**Excerpted data:**
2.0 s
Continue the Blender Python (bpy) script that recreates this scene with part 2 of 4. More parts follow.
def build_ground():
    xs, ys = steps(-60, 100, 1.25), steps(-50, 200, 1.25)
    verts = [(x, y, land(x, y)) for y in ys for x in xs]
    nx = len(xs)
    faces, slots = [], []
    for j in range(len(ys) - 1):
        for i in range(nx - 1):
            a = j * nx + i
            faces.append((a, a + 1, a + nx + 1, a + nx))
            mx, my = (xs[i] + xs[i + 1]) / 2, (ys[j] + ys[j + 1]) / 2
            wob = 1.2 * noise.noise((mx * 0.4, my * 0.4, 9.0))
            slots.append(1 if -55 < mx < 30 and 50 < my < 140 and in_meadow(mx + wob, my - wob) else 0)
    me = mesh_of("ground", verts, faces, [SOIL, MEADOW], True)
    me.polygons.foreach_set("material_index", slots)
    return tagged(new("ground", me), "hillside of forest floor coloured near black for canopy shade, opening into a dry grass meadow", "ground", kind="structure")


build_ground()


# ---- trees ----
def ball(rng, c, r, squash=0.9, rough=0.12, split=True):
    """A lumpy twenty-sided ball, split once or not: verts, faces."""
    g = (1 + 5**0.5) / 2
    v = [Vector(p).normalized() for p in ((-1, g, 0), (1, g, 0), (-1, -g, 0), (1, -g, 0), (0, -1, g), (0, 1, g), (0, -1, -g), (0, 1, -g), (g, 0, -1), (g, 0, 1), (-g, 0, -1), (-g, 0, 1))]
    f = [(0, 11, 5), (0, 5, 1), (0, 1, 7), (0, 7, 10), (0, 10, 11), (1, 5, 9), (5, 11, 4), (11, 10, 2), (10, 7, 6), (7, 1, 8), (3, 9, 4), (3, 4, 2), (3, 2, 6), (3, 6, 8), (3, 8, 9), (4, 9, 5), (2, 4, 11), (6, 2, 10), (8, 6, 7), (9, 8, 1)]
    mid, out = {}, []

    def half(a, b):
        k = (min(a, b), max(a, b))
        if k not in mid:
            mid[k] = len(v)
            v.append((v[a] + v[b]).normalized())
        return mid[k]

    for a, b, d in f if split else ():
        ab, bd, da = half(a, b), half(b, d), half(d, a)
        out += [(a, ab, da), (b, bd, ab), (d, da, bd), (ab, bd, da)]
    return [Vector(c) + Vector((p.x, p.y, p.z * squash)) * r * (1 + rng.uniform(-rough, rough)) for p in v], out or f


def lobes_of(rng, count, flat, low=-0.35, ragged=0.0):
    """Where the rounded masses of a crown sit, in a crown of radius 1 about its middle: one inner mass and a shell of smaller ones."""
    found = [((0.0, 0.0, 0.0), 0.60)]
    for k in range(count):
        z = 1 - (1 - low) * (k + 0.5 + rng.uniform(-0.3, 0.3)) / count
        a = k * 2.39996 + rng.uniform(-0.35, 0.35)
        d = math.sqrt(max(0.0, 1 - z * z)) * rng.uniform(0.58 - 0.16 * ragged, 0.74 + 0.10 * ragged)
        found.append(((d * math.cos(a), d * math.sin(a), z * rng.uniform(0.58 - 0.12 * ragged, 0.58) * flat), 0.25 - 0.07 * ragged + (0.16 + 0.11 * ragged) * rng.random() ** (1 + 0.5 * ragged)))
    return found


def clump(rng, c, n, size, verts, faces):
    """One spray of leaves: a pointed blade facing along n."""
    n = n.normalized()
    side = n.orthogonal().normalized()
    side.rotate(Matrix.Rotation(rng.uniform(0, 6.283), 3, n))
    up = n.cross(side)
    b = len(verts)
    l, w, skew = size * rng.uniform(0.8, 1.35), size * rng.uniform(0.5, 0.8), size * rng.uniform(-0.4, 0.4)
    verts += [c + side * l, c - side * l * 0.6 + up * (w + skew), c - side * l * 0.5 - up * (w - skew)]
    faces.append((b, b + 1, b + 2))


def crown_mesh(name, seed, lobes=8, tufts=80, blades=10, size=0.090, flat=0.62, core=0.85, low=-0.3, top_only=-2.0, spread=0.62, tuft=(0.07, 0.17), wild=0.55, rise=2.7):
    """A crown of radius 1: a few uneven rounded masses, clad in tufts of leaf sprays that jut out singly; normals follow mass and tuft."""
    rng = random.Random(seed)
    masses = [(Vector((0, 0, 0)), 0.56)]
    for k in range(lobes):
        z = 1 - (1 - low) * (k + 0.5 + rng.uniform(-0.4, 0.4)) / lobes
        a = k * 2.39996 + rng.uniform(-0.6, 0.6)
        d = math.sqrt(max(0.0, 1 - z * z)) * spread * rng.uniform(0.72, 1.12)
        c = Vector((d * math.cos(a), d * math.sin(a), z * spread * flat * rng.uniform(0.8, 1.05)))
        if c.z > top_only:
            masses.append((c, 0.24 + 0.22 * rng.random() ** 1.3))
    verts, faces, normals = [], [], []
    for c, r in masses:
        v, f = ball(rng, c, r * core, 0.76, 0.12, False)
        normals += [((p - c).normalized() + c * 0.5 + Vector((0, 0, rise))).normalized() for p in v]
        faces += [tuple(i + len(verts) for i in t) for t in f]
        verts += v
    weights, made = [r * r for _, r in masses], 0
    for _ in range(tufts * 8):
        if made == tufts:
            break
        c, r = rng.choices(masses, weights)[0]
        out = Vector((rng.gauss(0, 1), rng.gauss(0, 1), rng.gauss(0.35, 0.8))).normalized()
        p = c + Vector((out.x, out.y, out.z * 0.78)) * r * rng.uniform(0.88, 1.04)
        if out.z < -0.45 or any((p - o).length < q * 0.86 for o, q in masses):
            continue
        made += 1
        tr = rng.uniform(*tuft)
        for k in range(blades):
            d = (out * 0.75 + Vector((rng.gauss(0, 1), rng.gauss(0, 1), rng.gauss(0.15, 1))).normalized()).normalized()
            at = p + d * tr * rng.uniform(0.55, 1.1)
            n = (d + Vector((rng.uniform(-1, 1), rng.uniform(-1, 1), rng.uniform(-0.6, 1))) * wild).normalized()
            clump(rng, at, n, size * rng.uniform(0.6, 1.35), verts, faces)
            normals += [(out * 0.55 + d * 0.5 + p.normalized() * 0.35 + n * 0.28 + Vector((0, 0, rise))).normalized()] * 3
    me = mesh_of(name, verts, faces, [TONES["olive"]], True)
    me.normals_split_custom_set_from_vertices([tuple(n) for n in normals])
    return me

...

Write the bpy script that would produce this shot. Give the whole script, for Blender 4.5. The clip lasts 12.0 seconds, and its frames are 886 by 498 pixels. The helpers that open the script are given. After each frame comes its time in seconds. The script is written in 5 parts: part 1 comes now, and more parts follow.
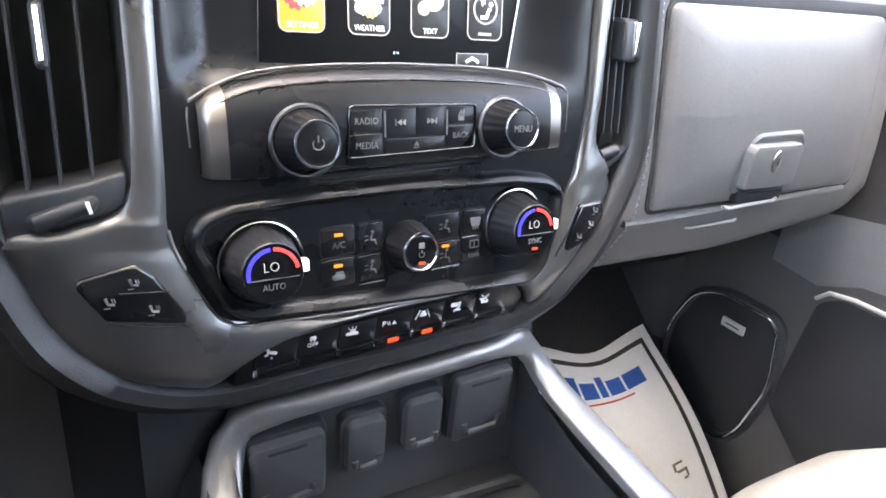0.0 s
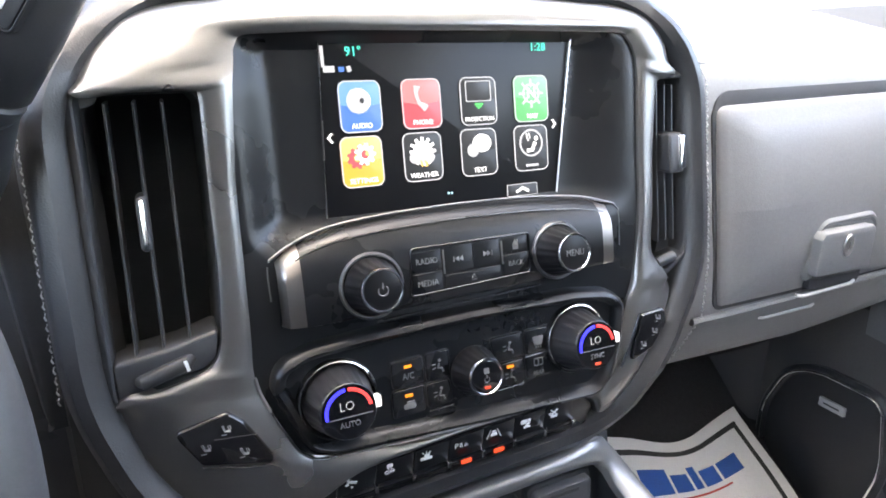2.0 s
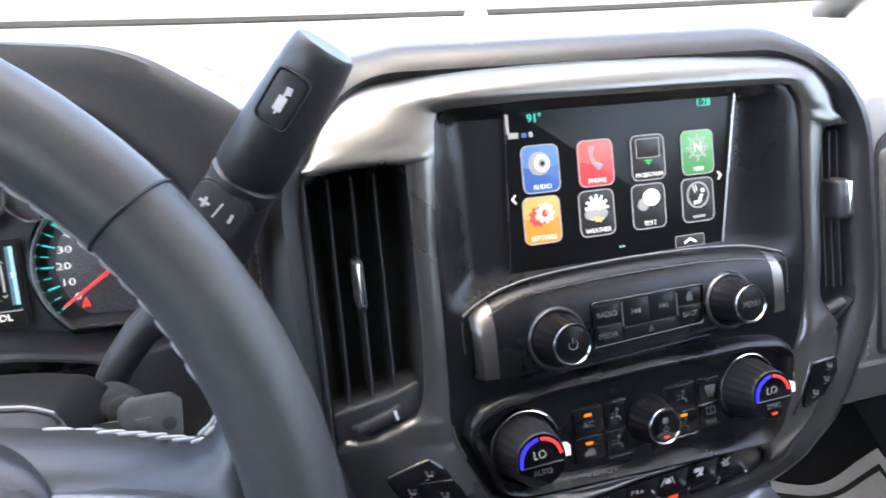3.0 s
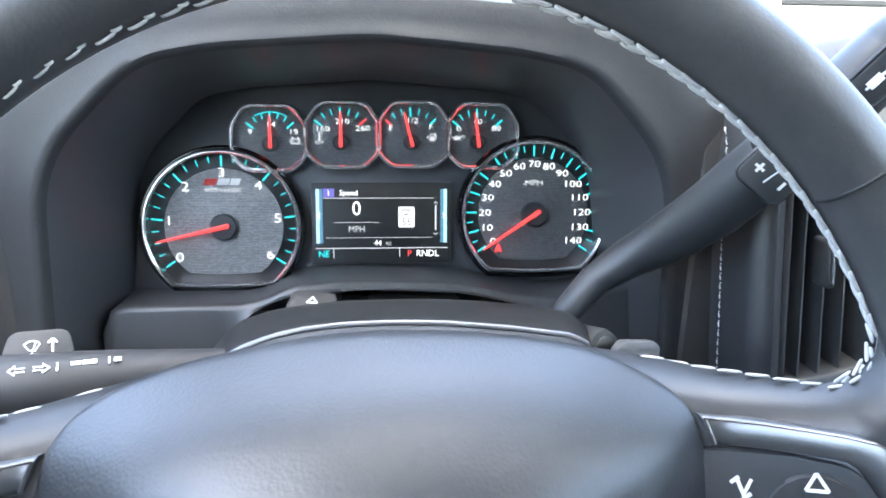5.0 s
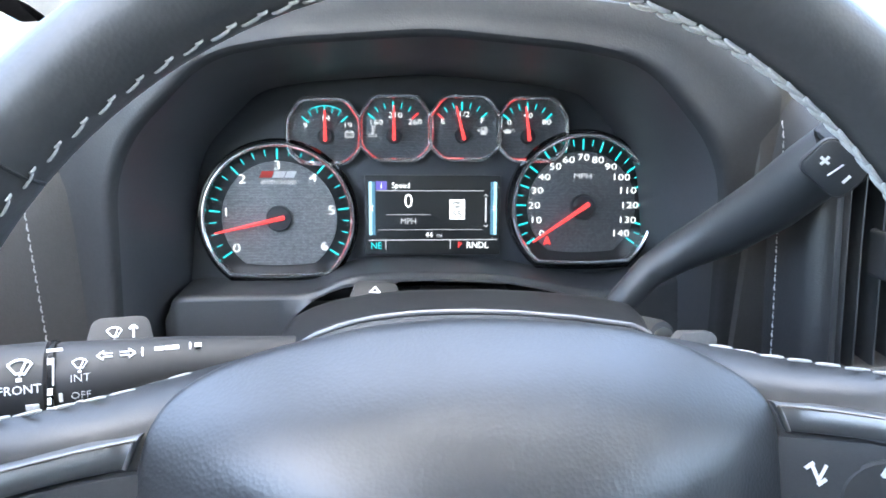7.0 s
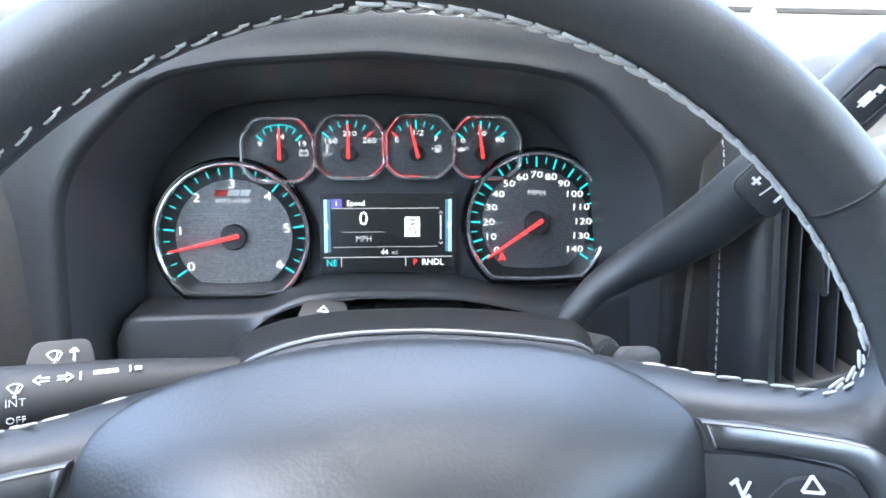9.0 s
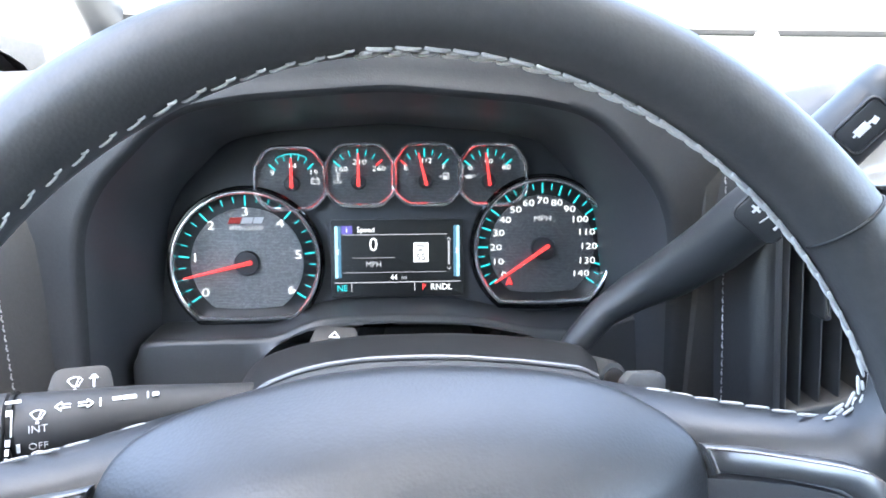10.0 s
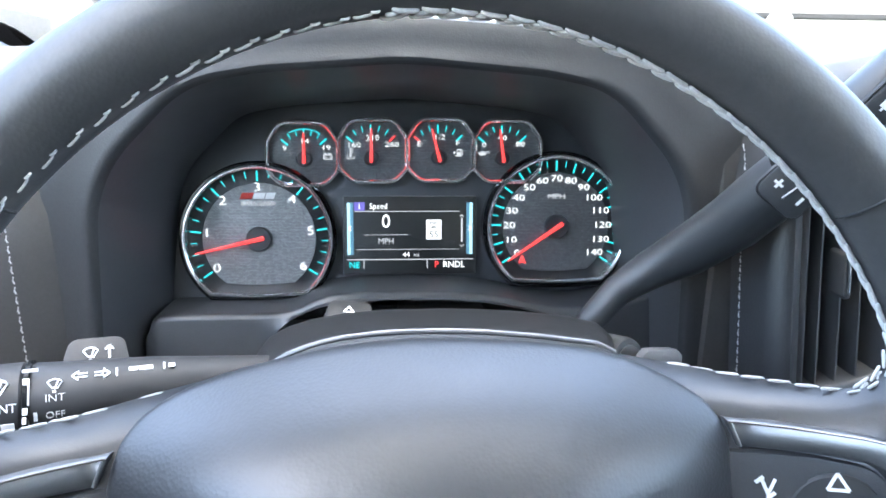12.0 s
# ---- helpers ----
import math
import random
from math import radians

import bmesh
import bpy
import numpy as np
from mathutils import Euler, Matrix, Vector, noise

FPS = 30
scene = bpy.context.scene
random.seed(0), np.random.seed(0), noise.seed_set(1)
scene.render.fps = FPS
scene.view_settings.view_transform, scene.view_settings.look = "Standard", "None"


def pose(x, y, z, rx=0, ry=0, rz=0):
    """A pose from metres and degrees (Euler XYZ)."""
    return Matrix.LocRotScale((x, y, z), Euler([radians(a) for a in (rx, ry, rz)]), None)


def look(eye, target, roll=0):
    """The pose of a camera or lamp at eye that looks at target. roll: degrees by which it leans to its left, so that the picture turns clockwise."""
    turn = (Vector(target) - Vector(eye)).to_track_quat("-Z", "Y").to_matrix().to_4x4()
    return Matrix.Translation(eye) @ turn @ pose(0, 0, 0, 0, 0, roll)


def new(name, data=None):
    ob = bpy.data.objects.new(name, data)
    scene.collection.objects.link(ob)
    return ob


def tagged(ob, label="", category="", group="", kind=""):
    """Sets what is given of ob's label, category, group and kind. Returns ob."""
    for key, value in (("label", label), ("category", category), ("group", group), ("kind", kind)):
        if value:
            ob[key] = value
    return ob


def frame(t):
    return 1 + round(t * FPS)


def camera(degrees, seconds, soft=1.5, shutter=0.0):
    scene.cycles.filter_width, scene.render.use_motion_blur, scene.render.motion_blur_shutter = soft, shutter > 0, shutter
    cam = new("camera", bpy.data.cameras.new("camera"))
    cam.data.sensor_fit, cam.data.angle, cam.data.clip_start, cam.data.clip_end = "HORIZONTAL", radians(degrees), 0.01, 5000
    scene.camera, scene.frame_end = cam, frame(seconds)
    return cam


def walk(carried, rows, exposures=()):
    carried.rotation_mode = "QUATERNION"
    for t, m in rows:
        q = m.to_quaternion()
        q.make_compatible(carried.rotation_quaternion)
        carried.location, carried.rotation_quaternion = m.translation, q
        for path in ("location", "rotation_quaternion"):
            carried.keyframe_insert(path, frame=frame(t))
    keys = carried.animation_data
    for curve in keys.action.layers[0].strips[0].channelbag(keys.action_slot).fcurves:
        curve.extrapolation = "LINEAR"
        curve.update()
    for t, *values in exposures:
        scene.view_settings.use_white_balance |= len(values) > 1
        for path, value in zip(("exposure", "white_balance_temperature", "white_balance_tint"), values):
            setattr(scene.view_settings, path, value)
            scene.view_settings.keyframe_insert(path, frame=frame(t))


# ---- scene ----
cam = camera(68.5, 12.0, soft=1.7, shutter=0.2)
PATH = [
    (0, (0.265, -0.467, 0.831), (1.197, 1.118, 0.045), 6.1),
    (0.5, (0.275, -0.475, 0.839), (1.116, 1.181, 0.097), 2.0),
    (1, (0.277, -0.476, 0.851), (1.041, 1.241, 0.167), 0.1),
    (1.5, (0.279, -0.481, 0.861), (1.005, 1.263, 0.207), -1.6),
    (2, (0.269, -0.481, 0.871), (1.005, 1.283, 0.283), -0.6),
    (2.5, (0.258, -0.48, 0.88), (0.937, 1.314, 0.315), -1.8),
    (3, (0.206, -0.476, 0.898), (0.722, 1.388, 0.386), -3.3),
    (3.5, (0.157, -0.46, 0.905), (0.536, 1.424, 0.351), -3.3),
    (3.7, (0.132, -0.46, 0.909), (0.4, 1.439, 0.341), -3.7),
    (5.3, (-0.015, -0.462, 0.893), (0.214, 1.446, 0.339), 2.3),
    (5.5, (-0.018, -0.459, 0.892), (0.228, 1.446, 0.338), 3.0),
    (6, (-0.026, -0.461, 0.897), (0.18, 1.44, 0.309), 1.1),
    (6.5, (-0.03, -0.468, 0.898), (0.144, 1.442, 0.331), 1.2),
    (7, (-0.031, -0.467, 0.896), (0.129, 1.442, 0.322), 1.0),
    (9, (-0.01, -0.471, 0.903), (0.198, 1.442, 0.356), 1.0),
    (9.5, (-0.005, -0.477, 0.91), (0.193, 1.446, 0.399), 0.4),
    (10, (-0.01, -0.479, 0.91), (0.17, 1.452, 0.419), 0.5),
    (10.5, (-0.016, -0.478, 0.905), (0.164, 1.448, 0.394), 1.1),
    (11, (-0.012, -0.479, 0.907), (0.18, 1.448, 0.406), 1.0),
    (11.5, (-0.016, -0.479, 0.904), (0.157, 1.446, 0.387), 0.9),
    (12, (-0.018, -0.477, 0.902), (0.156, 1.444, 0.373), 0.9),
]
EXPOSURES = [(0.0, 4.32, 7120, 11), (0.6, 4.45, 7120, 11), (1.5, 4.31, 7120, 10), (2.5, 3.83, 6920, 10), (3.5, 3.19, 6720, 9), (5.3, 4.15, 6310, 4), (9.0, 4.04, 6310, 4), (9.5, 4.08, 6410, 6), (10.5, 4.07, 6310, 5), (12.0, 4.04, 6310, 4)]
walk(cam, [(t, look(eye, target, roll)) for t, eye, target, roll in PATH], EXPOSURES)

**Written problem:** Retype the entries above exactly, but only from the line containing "for path, value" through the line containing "scene.view_settings.keyframe_insert(path, frame=frame(t))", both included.

**Written reply:**
        for path, value in zip(("exposure", "white_balance_temperature", "white_balance_tint"), values):
            setattr(scene.view_settings, path, value)
            scene.view_settings.keyframe_insert(path, frame=frame(t))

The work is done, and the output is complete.